Hmm. Disgusting as it may have been to Sensual Cindy's refined
guidelines of public etiquette, it was the Rainbow Room after
all.
Various hypothetical situations played out in my booze-addled
mind, and I quickly figured that a three-way orgy probably
ranked pretty low on the Totem Pole of weirdness that had
undoubtedly occurred in the place. After all, the spankings
in this intersection
of sexual ley lines had once been personally supervised by
the likes of Robert Plant and John Bonham.

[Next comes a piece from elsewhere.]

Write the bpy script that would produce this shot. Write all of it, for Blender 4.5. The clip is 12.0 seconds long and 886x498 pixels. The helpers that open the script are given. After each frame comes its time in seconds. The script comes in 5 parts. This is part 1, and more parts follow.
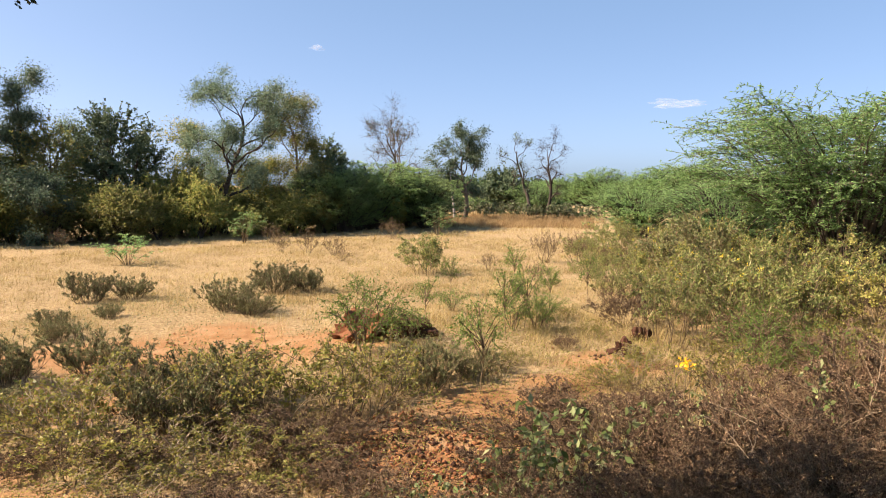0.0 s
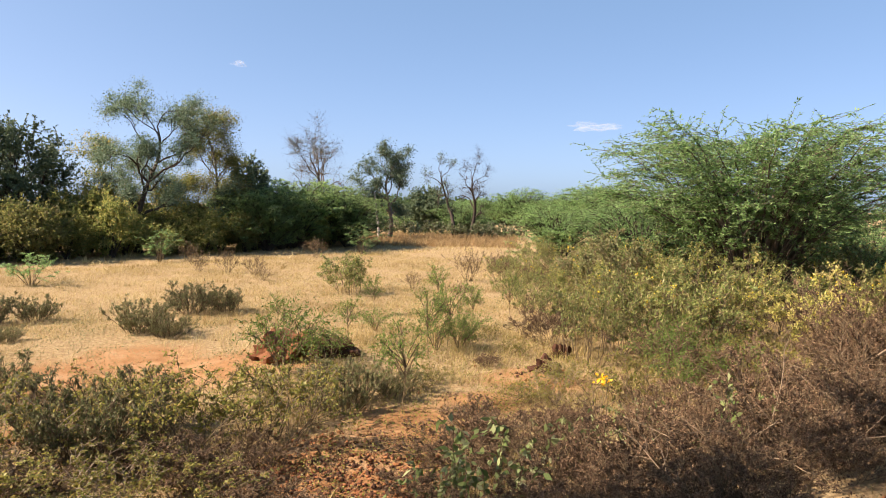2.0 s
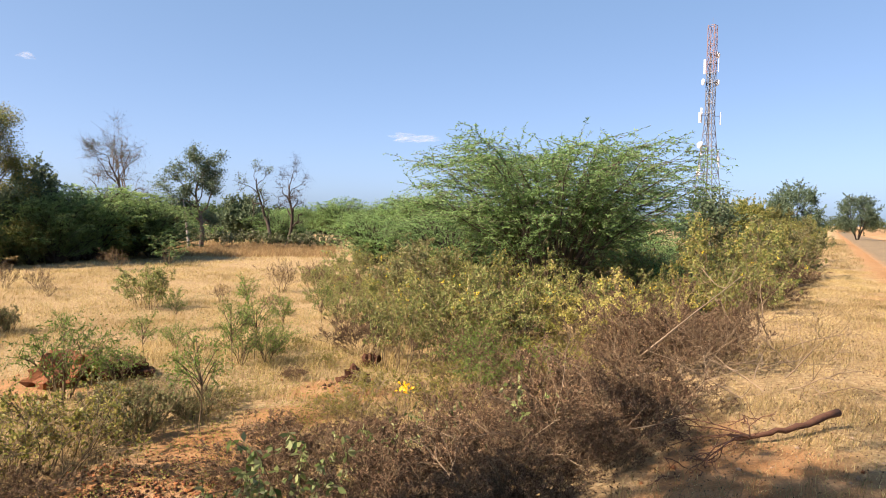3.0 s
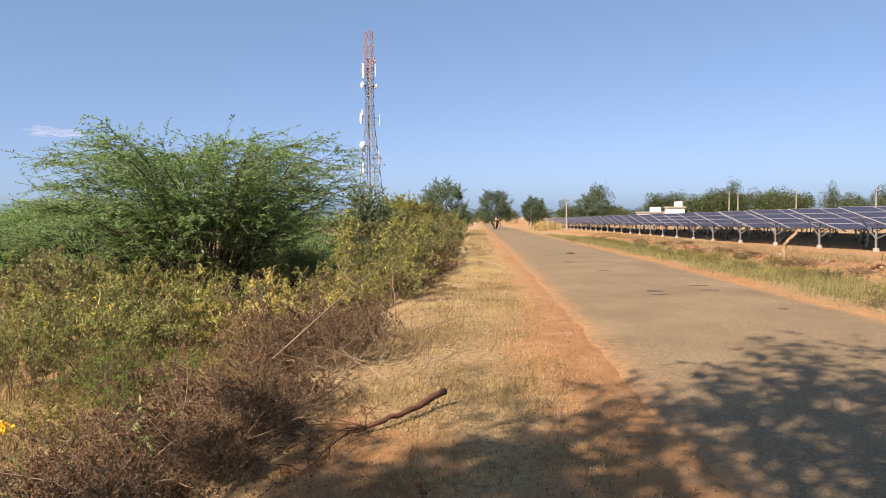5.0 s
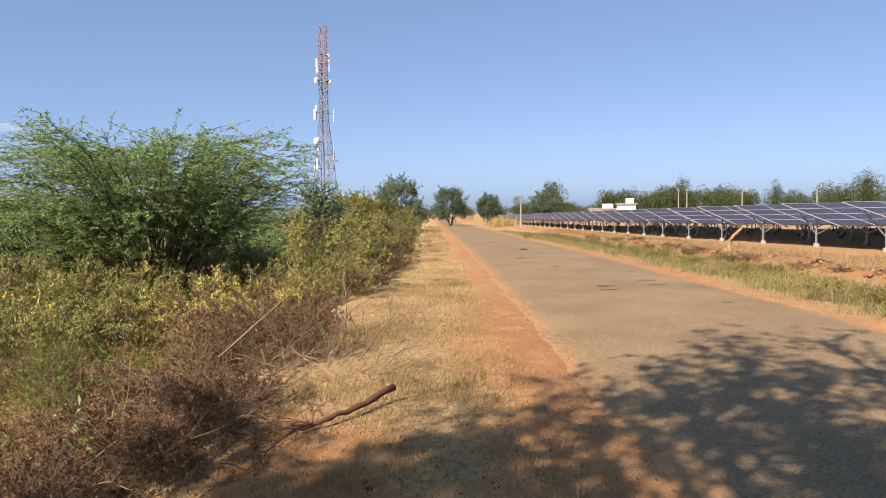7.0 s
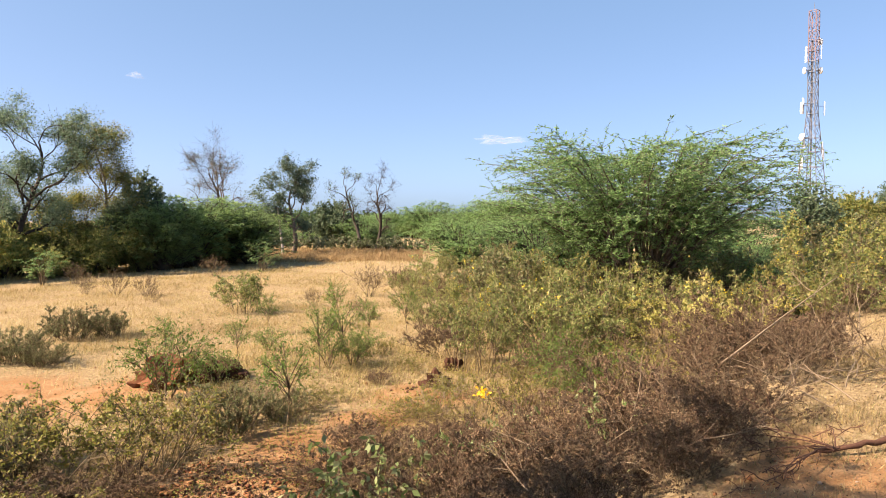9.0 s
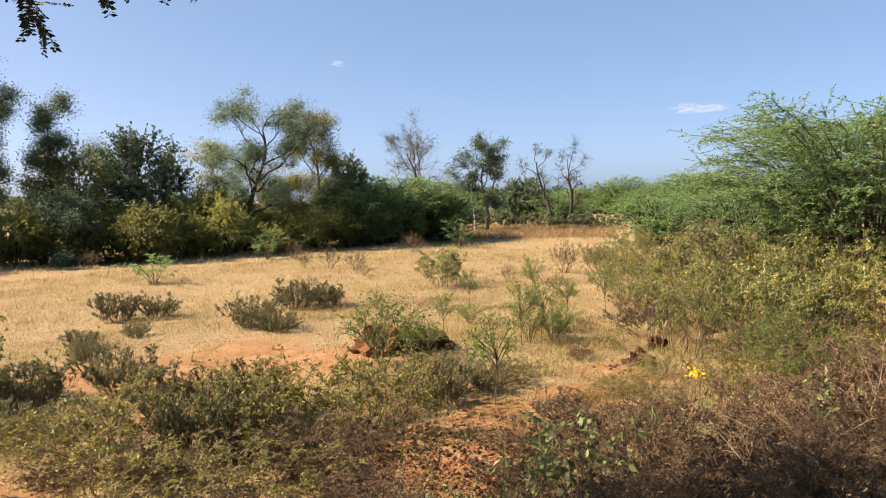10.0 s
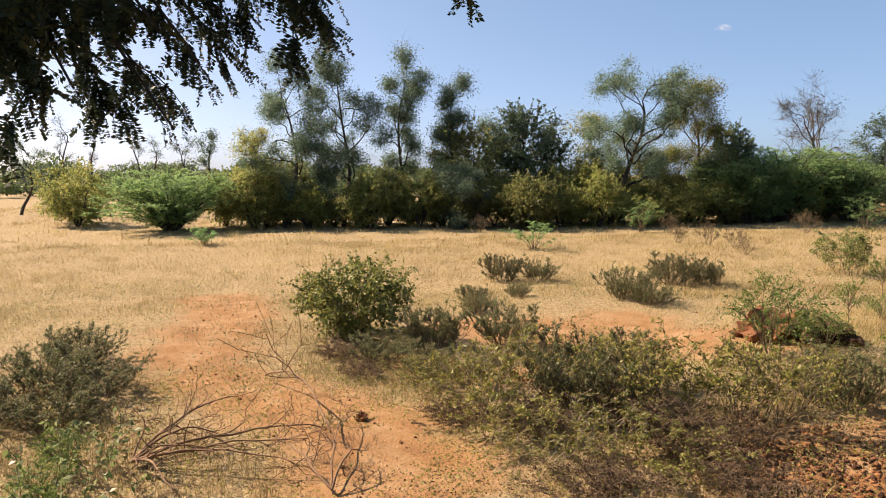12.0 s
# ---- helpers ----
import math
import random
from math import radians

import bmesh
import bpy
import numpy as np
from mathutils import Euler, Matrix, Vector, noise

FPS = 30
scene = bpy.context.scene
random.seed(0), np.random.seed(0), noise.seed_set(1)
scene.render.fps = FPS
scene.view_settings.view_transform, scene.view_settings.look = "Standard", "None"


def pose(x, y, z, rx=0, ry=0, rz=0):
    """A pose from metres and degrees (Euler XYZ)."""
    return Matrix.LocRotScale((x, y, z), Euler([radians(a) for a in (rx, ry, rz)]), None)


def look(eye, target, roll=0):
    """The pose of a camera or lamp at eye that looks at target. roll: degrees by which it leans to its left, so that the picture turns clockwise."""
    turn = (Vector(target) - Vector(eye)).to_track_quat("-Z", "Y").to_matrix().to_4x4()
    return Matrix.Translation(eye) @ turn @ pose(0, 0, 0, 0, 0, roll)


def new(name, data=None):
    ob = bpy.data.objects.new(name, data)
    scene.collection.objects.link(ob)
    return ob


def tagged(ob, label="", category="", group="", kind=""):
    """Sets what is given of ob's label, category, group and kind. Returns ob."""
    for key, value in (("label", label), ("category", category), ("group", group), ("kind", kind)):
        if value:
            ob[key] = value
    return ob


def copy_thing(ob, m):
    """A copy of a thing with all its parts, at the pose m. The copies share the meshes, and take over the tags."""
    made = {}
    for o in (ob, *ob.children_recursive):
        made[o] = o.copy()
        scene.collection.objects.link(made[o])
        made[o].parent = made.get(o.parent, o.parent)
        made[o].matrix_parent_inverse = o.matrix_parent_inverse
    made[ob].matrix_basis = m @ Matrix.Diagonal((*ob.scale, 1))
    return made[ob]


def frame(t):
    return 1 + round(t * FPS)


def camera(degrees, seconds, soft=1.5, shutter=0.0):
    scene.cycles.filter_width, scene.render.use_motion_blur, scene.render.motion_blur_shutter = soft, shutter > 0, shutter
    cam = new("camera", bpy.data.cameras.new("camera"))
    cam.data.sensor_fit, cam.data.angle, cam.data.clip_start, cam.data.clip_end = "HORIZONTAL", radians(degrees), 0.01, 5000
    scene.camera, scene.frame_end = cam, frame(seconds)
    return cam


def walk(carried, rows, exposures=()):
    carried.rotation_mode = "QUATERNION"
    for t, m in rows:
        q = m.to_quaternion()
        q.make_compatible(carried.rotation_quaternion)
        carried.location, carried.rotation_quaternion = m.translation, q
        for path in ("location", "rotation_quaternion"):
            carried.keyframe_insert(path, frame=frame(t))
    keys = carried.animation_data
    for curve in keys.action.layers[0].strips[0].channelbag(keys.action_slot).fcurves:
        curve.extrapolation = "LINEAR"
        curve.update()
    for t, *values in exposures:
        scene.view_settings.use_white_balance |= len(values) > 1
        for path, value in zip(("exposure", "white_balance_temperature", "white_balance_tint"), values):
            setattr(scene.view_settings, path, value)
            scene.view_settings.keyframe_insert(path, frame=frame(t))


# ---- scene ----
cam = camera(64.0, 12.0, soft=1.0)
# seconds, eye, yaw to the left, pitch up, roll
ROWS = [
    (0.0, 0.000, 0.000, 1.600, 0.00, -5.10, 0.39),
    (0.5, -0.010, 0.000, 1.595, 0.42, -4.89, 0.83),
    (1.0, -0.016, 0.010, 1.594, 1.49, -4.60, 1.01),
    (1.5, 0.004, 0.019, 1.591, -0.93, -4.09, 0.82),
    (2.0, 0.046, 0.025, 1.594, -6.04, -3.50, 0.79),
    (2.5, 0.130, 0.024, 1.616, -12.33, -2.74, 0.51),
    (3.0, 0.277, 0.030, 1.607, -20.40, -2.54, 1.07),
    (3.5, 0.405, 0.002, 1.632, -29.00, -2.19, 0.56),
    (3.7, 0.470, -0.013, 1.634, -31.56, -1.63, -0.64),
    (5.3, 0.798, -0.074, 1.626, -48.11, -2.71, -0.45),
    (5.5, 0.803, -0.079, 1.623, -48.80, -2.72, -0.56),
    (6.0, 0.817, -0.090, 1.618, -49.53, -3.15, -0.64),
    (6.5, 0.832, -0.102, 1.617, -50.27, -2.93, -0.67),
    (6.7, 0.839, -0.109, 1.617, -50.74, -2.63, -0.78),
    (8.3, 0.537, -0.062, 1.635, -28.39, -3.74, -0.22),
    (8.5, 0.488, -0.052, 1.650, -23.16, -2.67, -0.08),
    (9.0, 0.396, -0.101, 1.659, -13.25, -2.41, -0.12),
    (9.5, 0.284, -0.177, 1.674, -6.91, -2.79, 0.24),
    (10.0, 0.157, -0.229, 1.676, 1.93, -4.17, -1.03),
    (10.5, 0.070, -0.228, 1.667, 7.58, -3.92, -0.10),
    (11.0, -0.028, -0.190, 1.651, 13.66, -4.09, -0.61),
    (11.5, -0.104, -0.170, 1.614, 22.07, -4.43, -1.06),
    (12.0, -0.067, -0.116, 1.607, 31.20, -5.95, -0.36),
]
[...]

Pretty soon Pete came upstairs, followed by the triumphant
Lemmy. Drinks were shared, the mini-orgy was toasted and the
rest of the night passed pretty quietly. After a few more
drinks, we three Christmas crashers decided to head back to
base. Goodbyes were said, tabs were signed, and soon we were
headed out the door.
Suddenly, a gravelly voice rang out over the din of traffic
on Sunset. "Cindy! Oh Cindy! Cindy!" It was the
man-mountain named Lemmy, huffing towards us.
"Cindy! Is this your lighter? You forgot it."
"Um, no, that's not my lighter, Lemmy," Cindy replied.
"Oh." And with that, the master of metal chivalry
retreated into the Rainbow Room, a creature of his preferred
habitat.
With that, we piled into the rental car. As we pulled out
of the parking lot, I swear I heard the opening notes of 'Ms.
Pac Man' emanating from inside the Rainbow.
Merry Christmas, Lemmy, and Cheers, wherever you are.
Oh, wait that's right. I know where you probably are.